Evidence gathering before the bridge burns
Successful litigation against a former employee begins with a quiet internal investigation of their digital footprint and physical file access. You must document every anomaly in server access and print logs before the employee is aware they are under suspicion. This preserves the integrity of the evidence for court.

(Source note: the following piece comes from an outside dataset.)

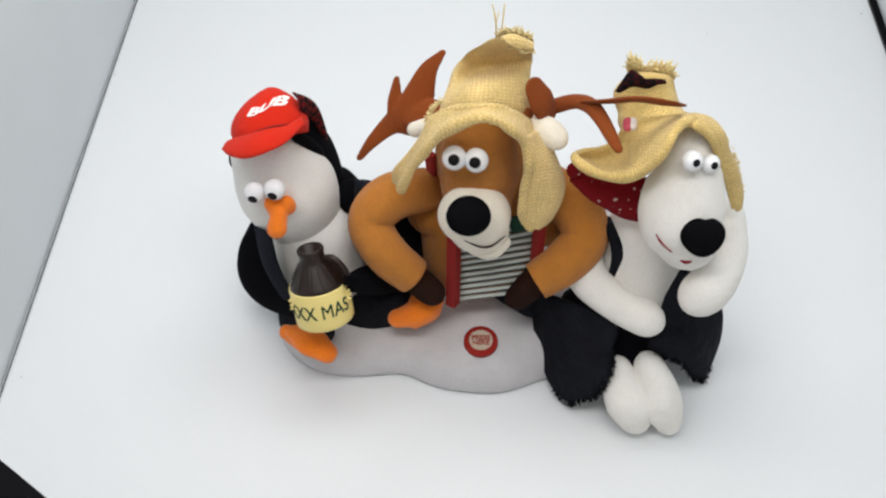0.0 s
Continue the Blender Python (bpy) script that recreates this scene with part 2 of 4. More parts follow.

The moment you suspect a departure is imminent, the clock starts. You don’t call them into the office for a chat. You call your IT specialist. You look for the ‘tells’. Is there a sudden increase in printing? Are they stayng late on nights when they have no upcoming deadlines? This is the forensic psychology of the workplace. In one case I handled, the associate was stupid enough to use the firm’s postage meter to mail out ‘announcement’ cards for his new firm while he was still getting a paycheck from us. That is the kind of evidence that wins cases. You want to build a narrative of deception. Judges hate being lied to, and they especially hate it when an officer of the court behaves like a common thief. If you can show a pattern of deceptive behavior, the court is much more likely to grant your requests for expedited discovery. This allows you to get into their new firm’s computers and see exactly how many of your clients they have already contacted. Sunlight is the best disinfectant, but in litigation, it is also a very effective weapon.